> Given material:
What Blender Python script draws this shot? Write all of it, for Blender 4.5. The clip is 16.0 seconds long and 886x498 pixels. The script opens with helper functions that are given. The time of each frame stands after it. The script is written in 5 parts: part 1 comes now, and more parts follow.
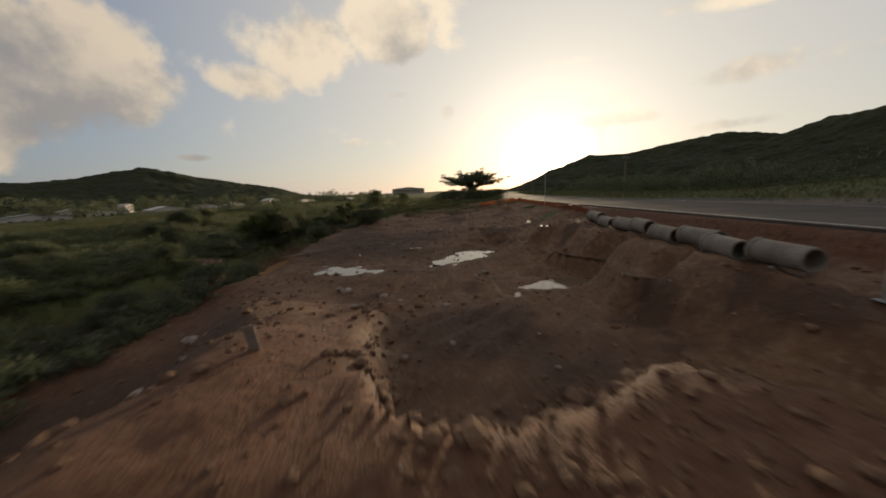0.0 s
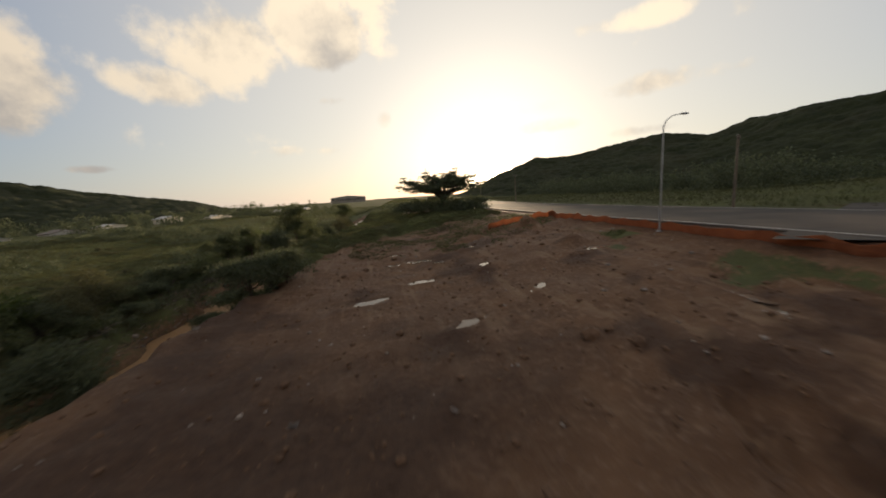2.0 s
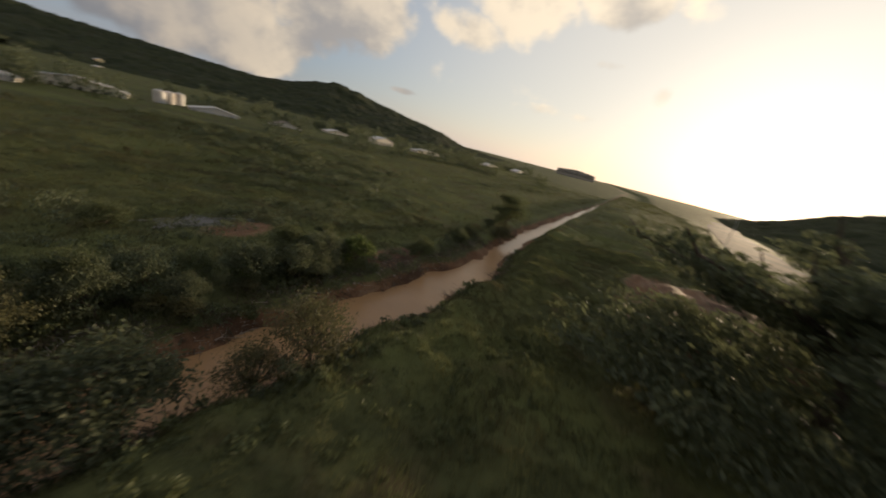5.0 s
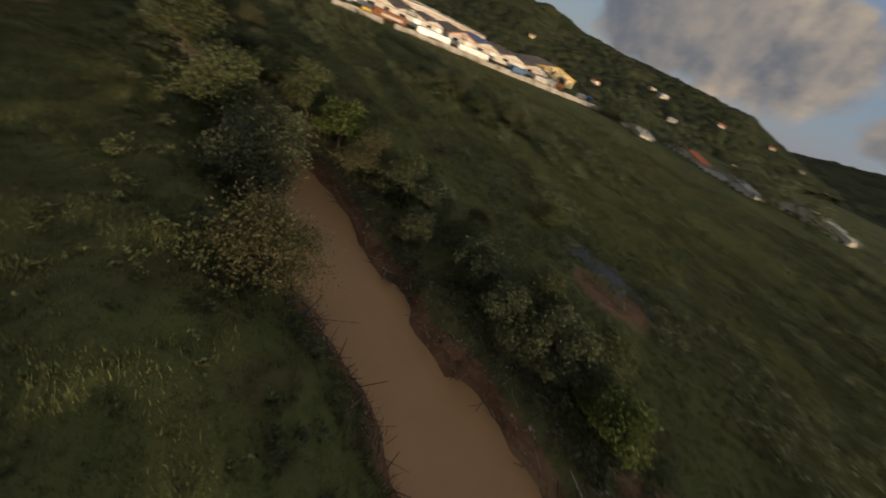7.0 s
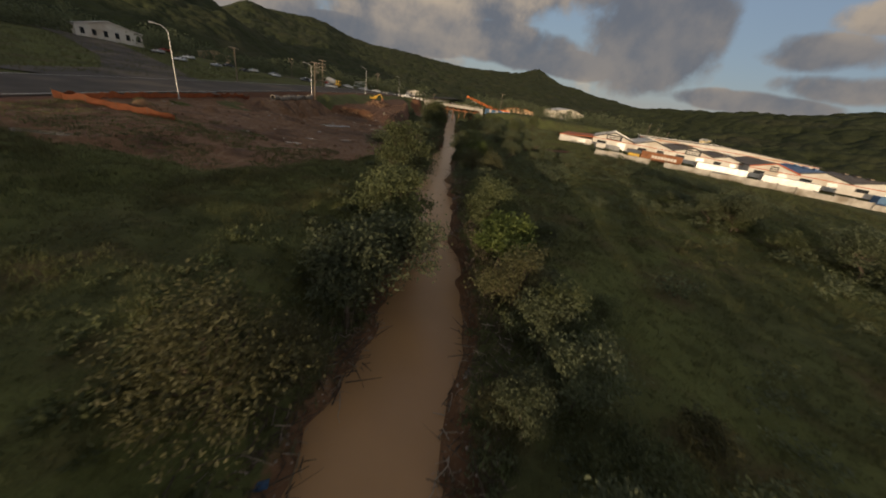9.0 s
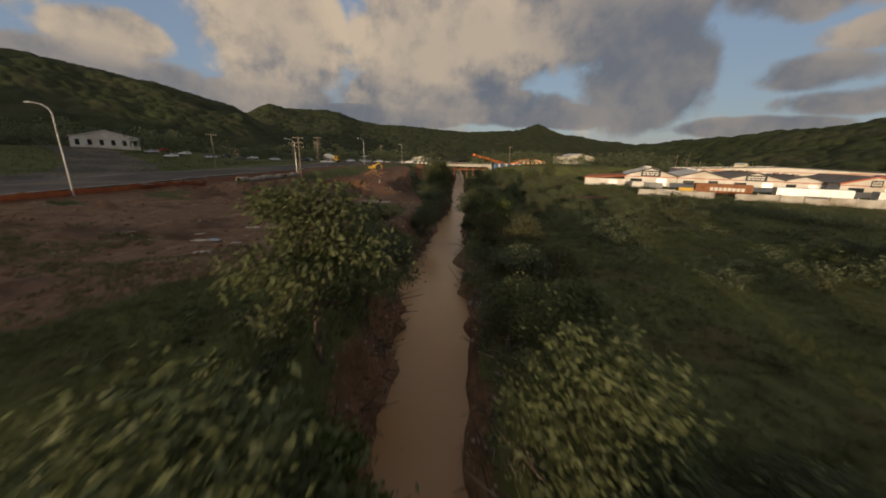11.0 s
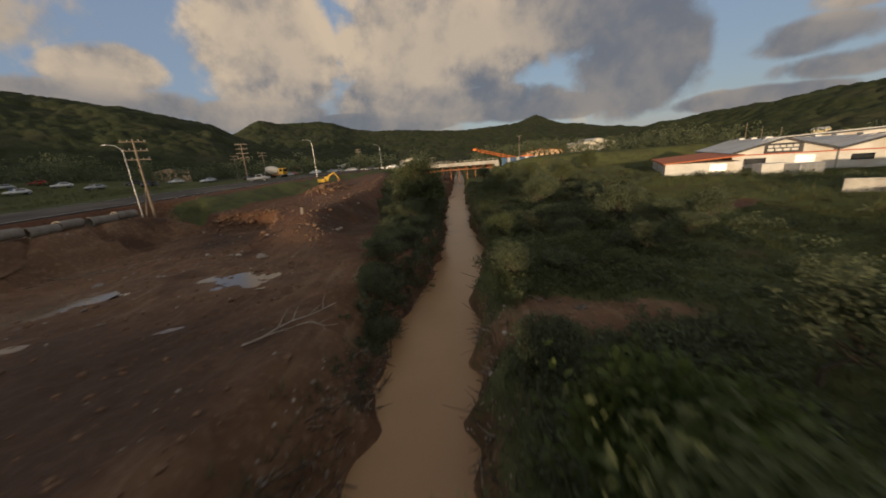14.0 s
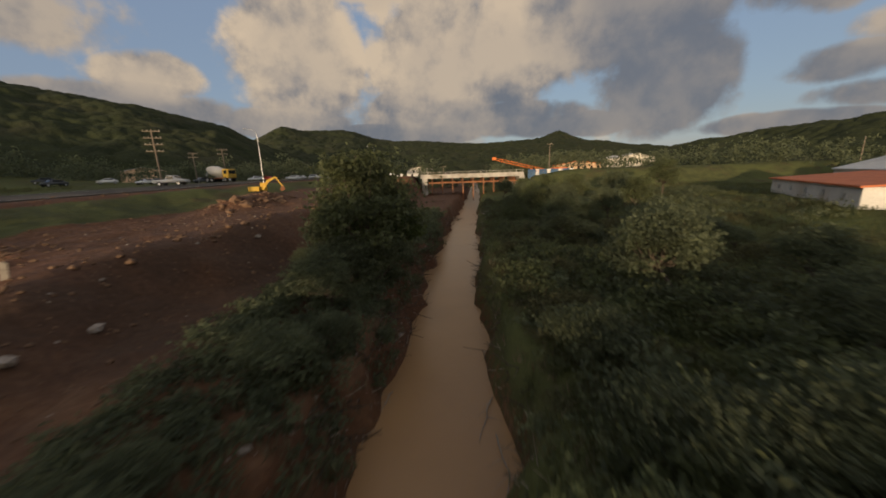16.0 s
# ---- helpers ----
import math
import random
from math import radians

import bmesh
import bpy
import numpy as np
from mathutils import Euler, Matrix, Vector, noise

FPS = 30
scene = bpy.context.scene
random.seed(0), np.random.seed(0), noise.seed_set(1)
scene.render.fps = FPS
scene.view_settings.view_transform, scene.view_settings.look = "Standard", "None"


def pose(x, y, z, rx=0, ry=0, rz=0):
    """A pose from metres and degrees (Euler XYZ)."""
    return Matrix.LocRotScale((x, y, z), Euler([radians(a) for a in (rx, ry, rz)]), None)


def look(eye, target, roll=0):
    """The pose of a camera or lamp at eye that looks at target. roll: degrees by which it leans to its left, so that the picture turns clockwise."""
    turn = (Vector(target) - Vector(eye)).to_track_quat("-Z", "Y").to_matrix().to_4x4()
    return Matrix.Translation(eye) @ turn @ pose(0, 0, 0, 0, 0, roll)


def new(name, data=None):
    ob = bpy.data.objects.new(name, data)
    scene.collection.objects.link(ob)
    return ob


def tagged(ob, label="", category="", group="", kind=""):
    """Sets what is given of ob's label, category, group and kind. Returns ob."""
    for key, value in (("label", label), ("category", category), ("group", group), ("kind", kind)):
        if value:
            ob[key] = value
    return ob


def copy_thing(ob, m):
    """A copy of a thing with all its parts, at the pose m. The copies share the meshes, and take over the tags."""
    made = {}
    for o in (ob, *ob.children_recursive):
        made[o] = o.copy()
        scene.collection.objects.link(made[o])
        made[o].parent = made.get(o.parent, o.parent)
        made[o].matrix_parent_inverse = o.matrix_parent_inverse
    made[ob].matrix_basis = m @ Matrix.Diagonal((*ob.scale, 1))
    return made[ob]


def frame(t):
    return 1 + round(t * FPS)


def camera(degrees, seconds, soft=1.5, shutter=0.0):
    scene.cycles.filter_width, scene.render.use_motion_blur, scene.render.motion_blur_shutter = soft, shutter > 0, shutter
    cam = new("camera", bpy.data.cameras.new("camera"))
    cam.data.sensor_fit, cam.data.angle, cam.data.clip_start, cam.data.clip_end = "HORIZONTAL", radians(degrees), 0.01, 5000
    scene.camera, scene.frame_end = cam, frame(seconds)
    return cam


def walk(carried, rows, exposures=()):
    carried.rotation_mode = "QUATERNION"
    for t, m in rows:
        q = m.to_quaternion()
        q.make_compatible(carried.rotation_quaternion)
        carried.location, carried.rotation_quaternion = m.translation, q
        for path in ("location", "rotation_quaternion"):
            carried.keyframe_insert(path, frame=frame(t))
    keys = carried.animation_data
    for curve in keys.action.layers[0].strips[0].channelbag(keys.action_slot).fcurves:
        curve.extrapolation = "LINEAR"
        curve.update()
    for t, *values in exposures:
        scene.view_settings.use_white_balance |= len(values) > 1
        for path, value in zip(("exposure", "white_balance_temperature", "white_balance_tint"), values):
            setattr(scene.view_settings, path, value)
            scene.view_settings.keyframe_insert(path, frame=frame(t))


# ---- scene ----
cam = camera(106.35, 16.0, soft=1.8, shutter=0.36)
PATH = [
    (0.0, (-41.60, -21.25, 9.01), (-41.14, -11.41, 7.29), -1.99),
    (0.5, (-43.51, -13.02, 9.05), (-42.19, -3.23, 7.50), -3.00),
    (1.0, (-44.44, -4.47, 9.24), (-42.59, 5.25, 7.79), -3.39),
    (1.5, (-44.79, 5.28, 9.75), (-42.66, 14.93, 8.23), -3.78),
    (2.0, (-44.21, 14.50, 10.03), (-42.10, 24.14, 8.41), -3.82),
    (2.5, (-43.24, 23.68, 10.11), (-41.35, 33.35, 8.42), -3.04),
    (3.0, (-42.05, 32.60, 10.33), (-40.53, 42.33, 8.57), -0.75),
    (3.2, (-41.63, 36.14, 10.55), (-40.33, 45.88, 8.72), 0.08),
    (3.5, (-41.09, 42.06, 10.99), (-40.13, 51.82, 9.02), 1.50),
    (4.0, (-40.63, 53.69, 12.51), (-40.42, 63.43, 10.24), 4.66),
    (4.5, (-40.31, 65.84, 14.30), (-41.43, 75.43, 11.67), 8.92),
    (5.0, (-39.66, 76.57, 15.56), (-43.02, 85.49, 12.53), 14.40),
    (5.3, (-38.92, 81.50, 15.72), (-44.05, 89.44, 12.47), 18.32),
    (5.5, (-38.30, 84.29, 15.62), (-44.62, 91.27, 12.22), 21.10),
    (6.0, (-39.29, 91.11, 15.29), (-47.56, 94.62, 10.89), 24.37),
    (6.5, (-41.70, 95.80, 14.88), (-50.26, 95.32, 9.73), 26.71),
    (7.0, (-44.54, 98.54, 14.64), (-51.89, 94.69, 9.05), 25.31),
    (7.5, (-47.60, 100.03, 14.50), (-52.99, 93.75, 8.90), 20.93),
    (8.0, (-50.40, 99.92, 14.03), (-53.98, 92.22, 8.75), 16.08),
    (8.5, (-52.82, 98.48, 13.25), (-55.08, 89.99, 8.48), 11.68),
    (9.0, (-54.89, 95.98, 12.43), (-56.29, 87.01, 8.24), 9.55),
    (9.5, (-56.54, 92.59, 11.91), (-57.48, 83.33, 8.25), 9.03),
    (9.7, (-57.03, 90.65, 11.67), (-57.88, 81.33, 8.16), 9.01),
    (10.0, (-57.59, 87.68, 11.35), (-58.35, 78.27, 8.05), 8.40),
    (10.5, (-58.03, 82.43, 10.92), (-58.71, 72.89, 7.98), 5.45),
    (11.0, (-58.13, 76.59, 10.67), (-58.79, 66.97, 8.03), 1.32),
    (11.5, (-58.32, 70.09, 10.59), (-59.01, 60.42, 8.12), -2.59),
    (11.8, (-58.64, 65.89, 10.61), (-59.36, 56.23, 8.15), -4.23),
    (12.0, (-58.93, 63.01, 10.64), (-59.67, 53.35, 8.16), -5.06),
    (12.5, (-59.89, 55.72, 10.63), (-60.60, 46.07, 8.09), -6.03),
    (13.0, (-61.00, 48.54, 10.57), (-61.65, 38.91, 7.97), -5.86),
    (13.5, (-62.19, 41.37, 10.26), (-62.76, 31.74, 7.64), -5.20),
    (14.0, (-63.69, 34.19, 9.81), (-64.14, 24.54, 7.20), -4.17),
    (14.5, (-65.01, 27.13, 9.17), (-65.35, 17.46, 6.66), -3.17),
    (15.0, (-66.18, 19.88, 8.79), (-66.43, 10.18, 6.36), -2.36),
    (15.5, (-67.44, 12.33, 8.70), (-67.56, 2.61, 6.33), -1.95),
    (16.0, (-68.56, 4.64, 8.50), (-68.57, -5.10, 6.25), -1.82),
]
EXPO = 0.0
SKY, CLOUD = 0.10, 0.76
walk(cam, [(t, look(eye, target, roll)) for t, eye, target, roll in PATH],
     exposures=[(0.0, EXPO + 0.32), (1.5, EXPO + 0.5), (3.2, EXPO + 0.6), (5.4, EXPO + 0.58), (6.5, EXPO + 0.32), (8.0, EXPO + 0.32), (12.0, EXPO + 0.42), (16.0, EXPO + 0.5)])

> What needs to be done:
Write out the full listing verbatim, excluding its pictures.

> Task response:
What Blender Python script draws this shot? Write all of it, for Blender 4.5. The clip is 16.0 seconds long and 886x498 pixels. The script opens with helper functions that are given. The time of each frame stands after it. The script is written in 5 parts: part 1 comes now, and more parts follow.
0.0 s
2.0 s
5.0 s
7.0 s
9.0 s
11.0 s
14.0 s
16.0 s
# ---- helpers ----
import math
import random
from math import radians

import bmesh
import bpy
import numpy as np
from mathutils import Euler, Matrix, Vector, noise

FPS = 30
scene = bpy.context.scene
random.seed(0), np.random.seed(0), noise.seed_set(1)
scene.render.fps = FPS
scene.view_settings.view_transform, scene.view_settings.look = "Standard", "None"


def pose(x, y, z, rx=0, ry=0, rz=0):
    """A pose from metres and degrees (Euler XYZ)."""
    return Matrix.LocRotScale((x, y, z), Euler([radians(a) for a in (rx, ry, rz)]), None)


def look(eye, target, roll=0):
    """The pose of a camera or lamp at eye that looks at target. roll: degrees by which it leans to its left, so that the picture turns clockwise."""
    turn = (Vector(target) - Vector(eye)).to_track_quat("-Z", "Y").to_matrix().to_4x4()
    return Matrix.Translation(eye) @ turn @ pose(0, 0, 0, 0, 0, roll)


def new(name, data=None):
    ob = bpy.data.objects.new(name, data)
    scene.collection.objects.link(ob)
    return ob


def tagged(ob, label="", category="", group="", kind=""):
    """Sets what is given of ob's label, category, group and kind. Returns ob."""
    for key, value in (("label", label), ("category", category), ("group", group), ("kind", kind)):
        if value:
            ob[key] = value
    return ob


def copy_thing(ob, m):
    """A copy of a thing with all its parts, at the pose m. The copies share the meshes, and take over the tags."""
    made = {}
    for o in (ob, *ob.children_recursive):
        made[o] = o.copy()
        scene.collection.objects.link(made[o])
        made[o].parent = made.get(o.parent, o.parent)
        made[o].matrix_parent_inverse = o.matrix_parent_inverse
    made[ob].matrix_basis = m @ Matrix.Diagonal((*ob.scale, 1))
    return made[ob]


def frame(t):
    return 1 + round(t * FPS)


def camera(degrees, seconds, soft=1.5, shutter=0.0):
    scene.cycles.filter_width, scene.render.use_motion_blur, scene.render.motion_blur_shutter = soft, shutter > 0, shutter
    cam = new("camera", bpy.data.cameras.new("camera"))
    cam.data.sensor_fit, cam.data.angle, cam.data.clip_start, cam.data.clip_end = "HORIZONTAL", radians(degrees), 0.01, 5000
    scene.camera, scene.frame_end = cam, frame(seconds)
    return cam


def walk(carried, rows, exposures=()):
    carried.rotation_mode = "QUATERNION"
    for t, m in rows:
        q = m.to_quaternion()
        q.make_compatible(carried.rotation_quaternion)
        carried.location, carried.rotation_quaternion = m.translation, q
        for path in ("location", "rotation_quaternion"):
            carried.keyframe_insert(path, frame=frame(t))
    keys = carried.animation_data
    for curve in keys.action.layers[0].strips[0].channelbag(keys.action_slot).fcurves:
        curve.extrapolation = "LINEAR"
        curve.update()
    for t, *values in exposures:
        scene.view_settings.use_white_balance |= len(values) > 1
        for path, value in zip(("exposure", "white_balance_temperature", "white_balance_tint"), values):
            setattr(scene.view_settings, path, value)
            scene.view_settings.keyframe_insert(path, frame=frame(t))


# ---- scene ----
cam = camera(106.35, 16.0, soft=1.8, shutter=0.36)
PATH = [
    (0.0, (-41.60, -21.25, 9.01), (-41.14, -11.41, 7.29), -1.99),
    (0.5, (-43.51, -13.02, 9.05), (-42.19, -3.23, 7.50), -3.00),
    (1.0, (-44.44, -4.47, 9.24), (-42.59, 5.25, 7.79), -3.39),
    (1.5, (-44.79, 5.28, 9.75), (-42.66, 14.93, 8.23), -3.78),
    (2.0, (-44.21, 14.50, 10.03), (-42.10, 24.14, 8.41), -3.82),
    (2.5, (-43.24, 23.68, 10.11), (-41.35, 33.35, 8.42), -3.04),
    (3.0, (-42.05, 32.60, 10.33), (-40.53, 42.33, 8.57), -0.75),
    (3.2, (-41.63, 36.14, 10.55), (-40.33, 45.88, 8.72), 0.08),
    (3.5, (-41.09, 42.06, 10.99), (-40.13, 51.82, 9.02), 1.50),
    (4.0, (-40.63, 53.69, 12.51), (-40.42, 63.43, 10.24), 4.66),
    (4.5, (-40.31, 65.84, 14.30), (-41.43, 75.43, 11.67), 8.92),
    (5.0, (-39.66, 76.57, 15.56), (-43.02, 85.49, 12.53), 14.40),
    (5.3, (-38.92, 81.50, 15.72), (-44.05, 89.44, 12.47), 18.32),
    (5.5, (-38.30, 84.29, 15.62), (-44.62, 91.27, 12.22), 21.10),
    (6.0, (-39.29, 91.11, 15.29), (-47.56, 94.62, 10.89), 24.37),
    (6.5, (-41.70, 95.80, 14.88), (-50.26, 95.32, 9.73), 26.71),
    (7.0, (-44.54, 98.54, 14.64), (-51.89, 94.69, 9.05), 25.31),
    (7.5, (-47.60, 100.03, 14.50), (-52.99, 93.75, 8.90), 20.93),
    (8.0, (-50.40, 99.92, 14.03), (-53.98, 92.22, 8.75), 16.08),
    (8.5, (-52.82, 98.48, 13.25), (-55.08, 89.99, 8.48), 11.68),
    (9.0, (-54.89, 95.98, 12.43), (-56.29, 87.01, 8.24), 9.55),
    (9.5, (-56.54, 92.59, 11.91), (-57.48, 83.33, 8.25), 9.03),
    (9.7, (-57.03, 90.65, 11.67), (-57.88, 81.33, 8.16), 9.01),
    (10.0, (-57.59, 87.68, 11.35), (-58.35, 78.27, 8.05), 8.40),
    (10.5, (-58.03, 82.43, 10.92), (-58.71, 72.89, 7.98), 5.45),
    (11.0, (-58.13, 76.59, 10.67), (-58.79, 66.97, 8.03), 1.32),
    (11.5, (-58.32, 70.09, 10.59), (-59.01, 60.42, 8.12), -2.59),
    (11.8, (-58.64, 65.89, 10.61), (-59.36, 56.23, 8.15), -4.23),
    (12.0, (-58.93, 63.01, 10.64), (-59.67, 53.35, 8.16), -5.06),
    (12.5, (-59.89, 55.72, 10.63), (-60.60, 46.07, 8.09), -6.03),
    (13.0, (-61.00, 48.54, 10.57), (-61.65, 38.91, 7.97), -5.86),
    (13.5, (-62.19, 41.37, 10.26), (-62.76, 31.74, 7.64), -5.20),
    (14.0, (-63.69, 34.19, 9.81), (-64.14, 24.54, 7.20), -4.17),
    (14.5, (-65.01, 27.13, 9.17), (-65.35, 17.46, 6.66), -3.17),
    (15.0, (-66.18, 19.88, 8.79), (-66.43, 10.18, 6.36), -2.36),
    (15.5, (-67.44, 12.33, 8.70), (-67.56, 2.61, 6.33), -1.95),
    (16.0, (-68.56, 4.64, 8.50), (-68.57, -5.10, 6.25), -1.82),
]
EXPO = 0.0
SKY, CLOUD = 0.10, 0.76
walk(cam, [(t, look(eye, target, roll)) for t, eye, target, roll in PATH],
     exposures=[(0.0, EXPO + 0.32), (1.5, EXPO + 0.5), (3.2, EXPO + 0.6), (5.4, EXPO + 0.58), (6.5, EXPO + 0.32), (8.0, EXPO + 0.32), (12.0, EXPO + 0.42), (16.0, EXPO + 0.5)])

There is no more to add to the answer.